O bloqueio da rota marítima entre a Ásia e o norte da Europa na região do Mar Vermelho por parte de guerrilheiros houthis, do Iêmen, entrou no terceiro mês acumulando prejuízos para as companhias marítimas que transportam contêineres, sem previsão de uma normalização no curto prazo.

Depois de serem obrigadas a abandonar a rota mais curta, pelo Canal do Suez, desviando por outra que contorna o sul da África - acrescentando de 10 dias a duas semanas a cada viagem, além de 6.400 quilômetros -, as companhias marítimas tiveram que aumentar o número de navios nos trajetos longos, gerando mais custos, e agora enfrentam congestionamentos para atracar em portos da Ásia e da Europa.

Desde 19 de novembro, os rebeldes houthis, apoiados pelo Irã, provocaram cerca de 80 incidentes, incluindo mais de 30 ataques com drones e mísseis contra navios comerciais e embarcações na região do Mar Vermelho.

A rota mais curta entre Ásia e Europa, por onde passa cerca de 12% do comércio global, transporta anualmente contêineres com mais de US$ 1 trilhão em mercadorias. De acordo com a plataforma PortWatch, do Fundo Monetário Internacional (FMI), o volume total de trânsito por meio dessa rota caiu 37% este ano até 16 de janeiro, em comparação com o mesmo período do ano anterior.

Os rebeldes houthis dizem que os ataques são em solidariedade aos palestinos e em protesto contra a guerra Israel-Hamas, iniciada em outubro. A chegada de navios militares americanos e britânicos à região em janeiro não conseguiu parar os ataques, embora tenha reduzido nas últimas semanas.

Portos cheios

Jeremy Nixon, executivo-chefe da Ocean Network Express (ONE), do Japão, afirmou que muitas companhias marítimas estão enfrentando problemas de agendamento para atracar nos principais portos ao longo da rota do Cabo da Boa Esperança, como Cingapura, Dubai e nos portos ao redor do estreito de Gibraltar.

Segundo ele, os atuais desvios no Mar Vermelho geraram problemas em cascata. Um deles, a falta de navios. Com um prazo previsto de 102 dias para completar uma volta entre a Ásia e o Norte da Europa e regressar através do Cabo da Boa Esperança, a ONE teve de mobilizar 16 navios para um serviço semanal, em vez dos 12 normais.

Para tentar minimizar atrasos, os navios da ONE passaram a navegar de 10% a 15% mais rápidos. A tarifa mais cara, porém, não compensou o aumento de custos.

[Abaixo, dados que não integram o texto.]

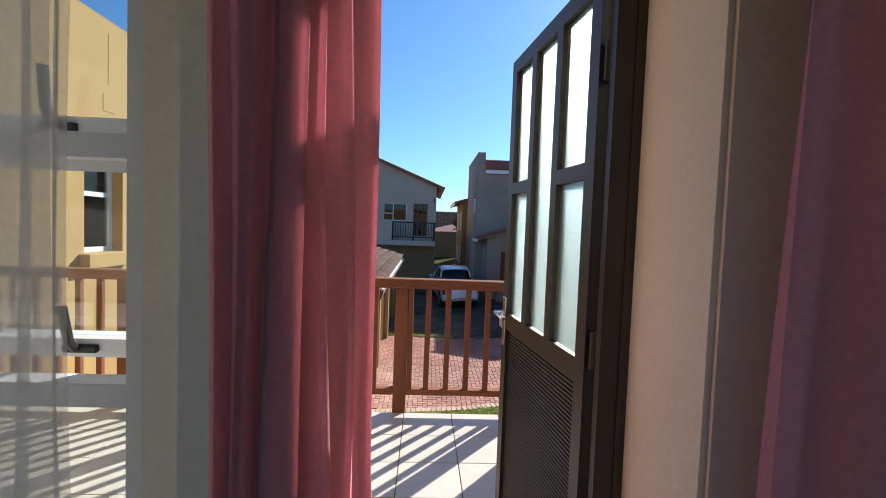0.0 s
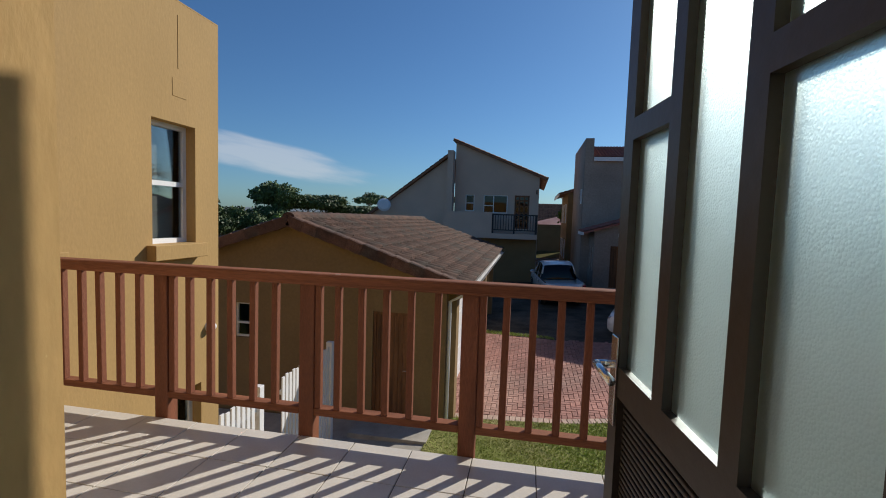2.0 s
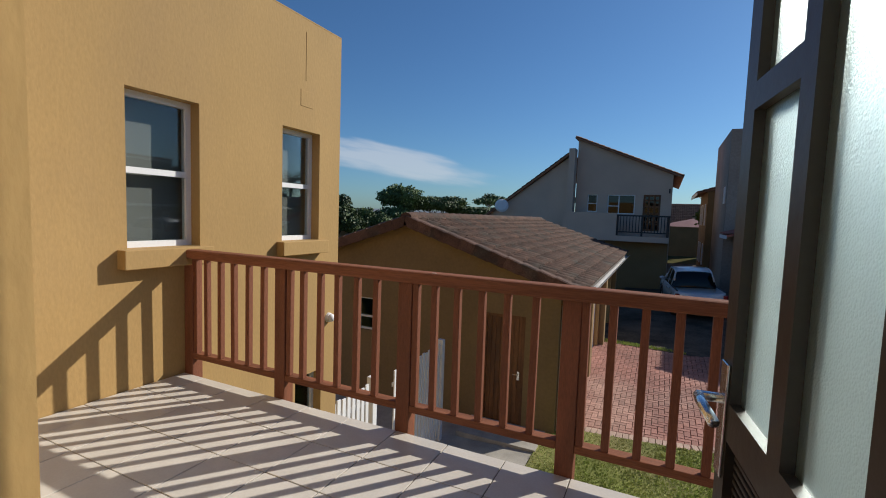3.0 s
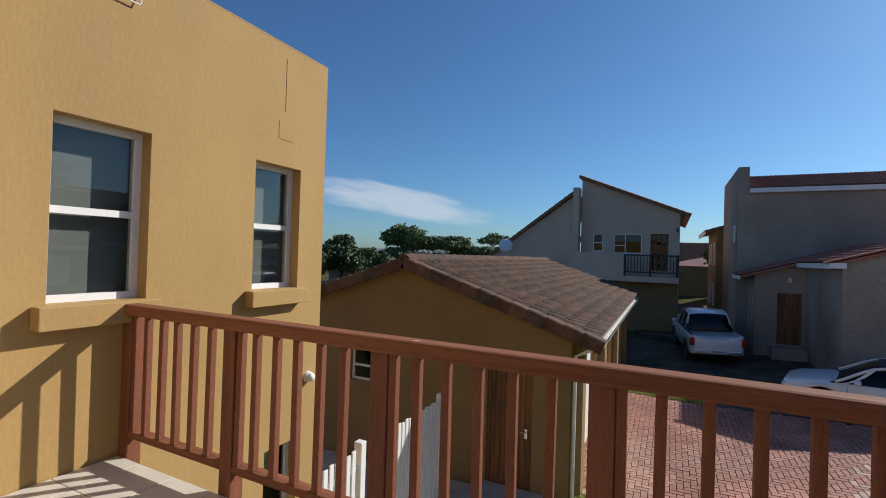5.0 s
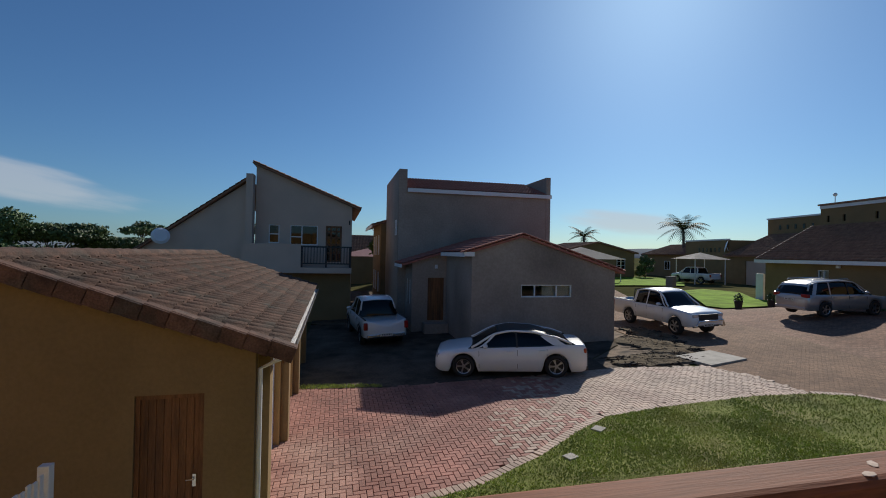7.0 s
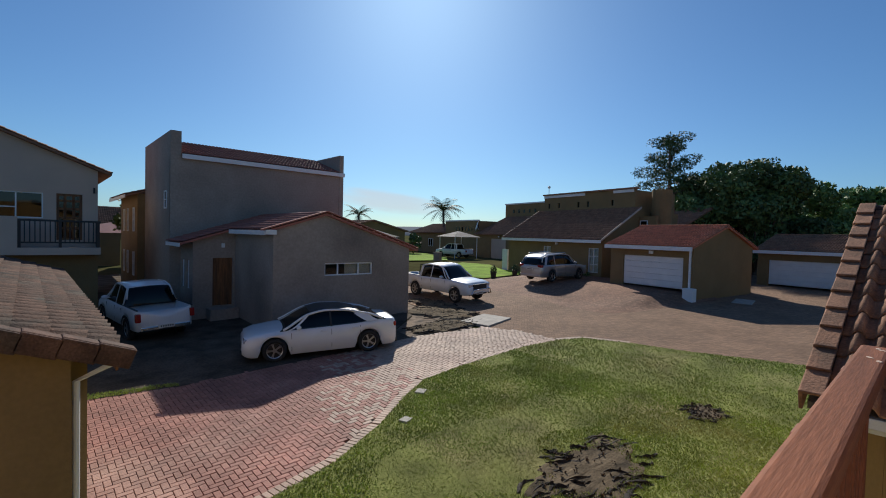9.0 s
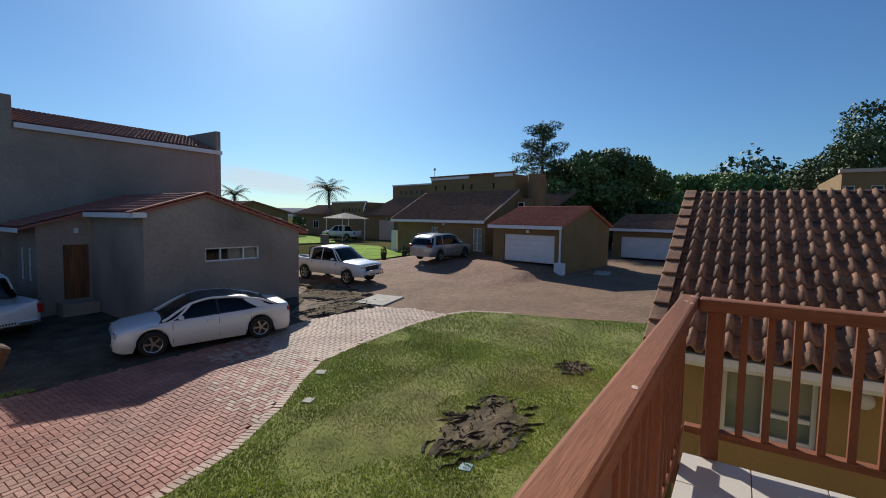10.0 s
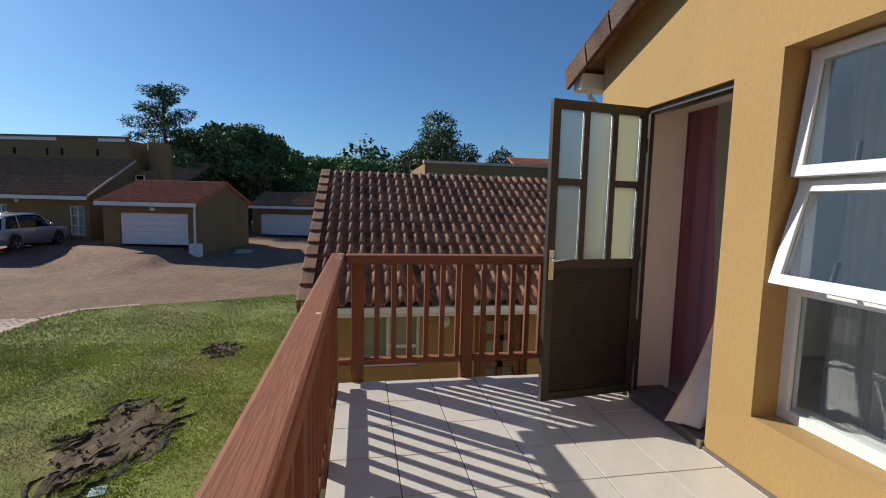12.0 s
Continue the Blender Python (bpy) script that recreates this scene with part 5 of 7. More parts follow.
tiled_plane(brown, P(-0.25, -0.45, 1.36), P(BW + 0.45, -0.45, 1.36), P(-0.25, RIDGE, 3.84), TILE_BROWN)
for a in (-0.29, BW + 0.45):
    bm = bmesh.new()
    o = [(-0.45, 1.30), (RIDGE, 3.78), (RIDGE, 3.92), (-0.45, 1.44)]
    f = [bm.verts.new(P(a, q, z)) for q, z in o]
    b = [bm.verts.new(P(a + 0.05, q, z)) for q, z in o]
    bm.faces.new(f), bm.faces.new(b[::-1])
    for i in range(4):
        bm.faces.new((f[i], f[(i + 1) % 4], b[(i + 1) % 4], b[i]))
    part("barge_board", bm, CREAM, brown, "pale barge board along the verge")
block(brown, "fascia", mb, (-0.25, BW + 0.45, -0.52, -0.46, 1.16, 1.38), WHITE, "white fascia and gutter")
block(brown, "wall_lamp", mb, (4.1, 4.32, -0.14, -0.01, 0.95, 1.12), WHITE, "small white wall lamp", 0.02)
bm = bmesh.new()
gaps = [(x, x + 0.22, 3.8, 4.3, 4.1, 4.55) for x in (2.2, 4.6, 5.6, 7.8, 9.0)]
cells(bm, sorted({0.3, 9.7, *(g for q in gaps for g in q[:2])}), [RIDGE, RIDGE + 0.25], [3.3, 4.1, 4.55, 5.28], gaps)
bmesh.ops.transform(bm, matrix=mb, verts=bm.verts[:])
part("clerestory", bm, OCHRE_SHADED, brown)
for q in gaps:
    block(brown, "pane", mb, (q[0], q[1], RIDGE + 0.1, RIDGE + 0.11, 4.1, 4.55), GLASS_DARK)
for x in (0.3, 9.45):
    block(brown, "upper_wall", mb, (x, x + 0.25, RIDGE + 0.25, 9.0, 3.2, 5.2), OCHRE_SHADED)
block(brown, "parapet_cap", mb, (0.2, 9.8, RIDGE - 0.15, RIDGE + 0.35, 5.285, 5.40), TILE_BROWN, "dark coping")
block(brown, "fascia", mb, (5.0, 9.7, RIDGE - 0.07, RIDGE - 0.01, 5.05, 5.27), WHITE, "white fascia board")
block(brown, "fascia", mb, (0.4, 2.2, RIDGE - 0.07, RIDGE - 0.01, 5.05, 5.27), WHITE, "white fascia board")
bm = bmesh.new()
bmesh.ops.create_cone(bm, cap_ends=True, segments=24, radius1=0.7, radius2=0.7, depth=7.2, matrix=mb @ pose(-0.9, 5.4, 1.6))
part("tower", bm, OCHRE_SHADED, brown, "round ochre stair tower", False)
block(brown, "side_wall", mb, (-1.4, -0.02, 4.0, 4.25, -2.0, 3.2), OCHRE_SHADED)
wall_window(brown, mb @ pose(-0.75, 3.97, 2.2), 0.6, 0.7, (), ())
block(brown, "gate_pier", mb, (-0.9, -0.35, 0.8, 0.9, -2.0, 0.35), CREAM, "pale side gate")
block(brown, "gate_pier", mb, (BW + 0.15, BW + 0.85, -0.05, 0.08, -2.0, 0.35), WHITE, "white side gate")

bg2 = thing("far_house", "ochre house with dark roof behind the garage", "house")
mc = rotated(38.5, 15.0, 10)
P = lambda a, b, c: mc @ Vector((a, b, c))
block(bg2, "wall", mc, (0, 6.5, 0, 6, -2, 2.6), OCHRE_SHADED)
tiled_plane(bg2, P(-0.3, -0.5, 2.6), P(6.6, -0.5, 2.6), P(-0.3, 4.5, 4.6), TILE_BROWN)
solid(bg2, "gable", mc @ pose(0, 4.4, 0), [(1.5, 2.0), (1.5, 4.4), (6.5, 6.5), (6.5, 2.0)], 0.3, CREAM)

# bungalow with carport: garage wing, parapet wall with vents, low tiled wing, raised block behind
dark = thing("carport_house", "ochre bungalow with parapet and dark tiled roofs", "house")
md = rotated(42.85, 39.47, 10)
P = lambda a, b, c: md @ Vector((a, b, c))
part_wall = bmesh.new()
cells(part_wall, [-8.0, -1.6, 1.55, 4.6], [0, 0.25], [-2, 1.17, 1.75], [(-1.6, 1.55, -1, 1, -2, 1.17)])
bmesh.ops.transform(part_wall, matrix=md, verts=part_wall.verts[:])
part("wall", part_wall, OCHRE_SHADED, dark)
gdoor = block(dark, "garage_door", md, (-1.6, 1.55, 0.12, 0.15, -1.5, 1.17), CREAM, "pale garage door")
for k in range(5):
    block(gdoor, "panel", md, (-1.57, 1.52, 0.09, 0.119, -1.1 + 0.45 * k + 0.012, -0.65 + 0.45 * k - 0.012), CREAM, "", 0.008)
block(dark, "wall_lamp", md, (-0.3, -0.1, -0.12, -0.01, 1.35, 1.55), WHITE, "small white wall lamp", 0.02)
bm = bmesh.new()
o = [(0.251, -2.0), (5.5, -2.0), (5.5, 4.2), (0.251, 1.8)]
f = [bm.verts.new(P(4.35, q, z)) for q, z in o]
b = [bm.verts.new(P(4.6, q, z)) for q, z in o]
bm.faces.new(f), bm.faces.new(b[::-1])
for i in range(4):
    bm.faces.new((f[i], f[(i + 1) % 4], b[(i + 1) % 4], b[i]))
part("wall", bm, OCHRE_SHADED, dark)
tiled_plane(dark, P(-8.3, -0.45, 1.72), P(4.8, -0.45, 1.72), P(-8.3, 5.5, 4.35), TILE_BROWN)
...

“Simplesmente não há navios suficientes disponíveis globalmente para cobrir esses tempos de trânsito muito mais longos”, disse Nixon ao jornal britânico Financial Times.

Outros dados indicam que uma conjunção de fatores, além da crise no Mar Vermelho, está prejudicando as companhias do setor.

Um deles foi o efeito das alterações climáticas, que estão baixando os níveis de água doce no Canal do Panamá, afetando outra importante rota marítima, que teve redução de 36% no trânsito em comparação com o ano passado.

Outro problema para as companhias marítimas, que começou a ganhar corpo em meio ao início dos ataques houthis, foi a previsão de um excesso de capacidade do setor.

Espera-se que a capacidade da frota mundial de navios-contêineres cresça cerca de 8% em 2024, um índice bem acima dos 3% da procura, o que em tese tende a rebaixar as tarifas cobradas pelas companhias marítimas dos clientes.

Esse aumento da frota é atribuído aos investimentos antecipados das companhias em navios que navegam com combustíveis mais limpos, antes das novas regras de emissões do setor esperadas para 2027.

As ações da dinamarquesa AP Møller-Maersk, operadora da segunda maior frota de navios porta-contêineres do mundo, caíram 13% no início do mês, depois que seu presidente-executivo alertou que o excesso de capacidade da indústria colocaria os lucros da empresa “sob pressão”.

A Maersk anunciou que iria desfazer-se da quinta parte de um plano de recompra de ações, no valor de US$ 1,6 bilhão, que tinha anunciado em novembro.

A decisão foi tomada depois do anúncio dos resultados do quarto trimestre de 2023, no qual reportou um prejuízo operacional de US$ 537 milhões, em comparação com um lucro de US$ 5,1 bilhões um ano antes.

O prejuízo, por enquanto, está restrito às companhias marítimas. Isso porque, por mais importante que seja, apenas 11% do comércio global flui através do Mar Vermelho - índice insuficiente para perturbar a economia mundial.

“Até a data, os aumentos dos custos de envio – embora importantes em dimensão – permanecem significativamente inferiores aos observados nas fases finais da crise da pandemia”, disse Marion Jansen, diretora da Divisão de Comércio e Agricultura da OCDE.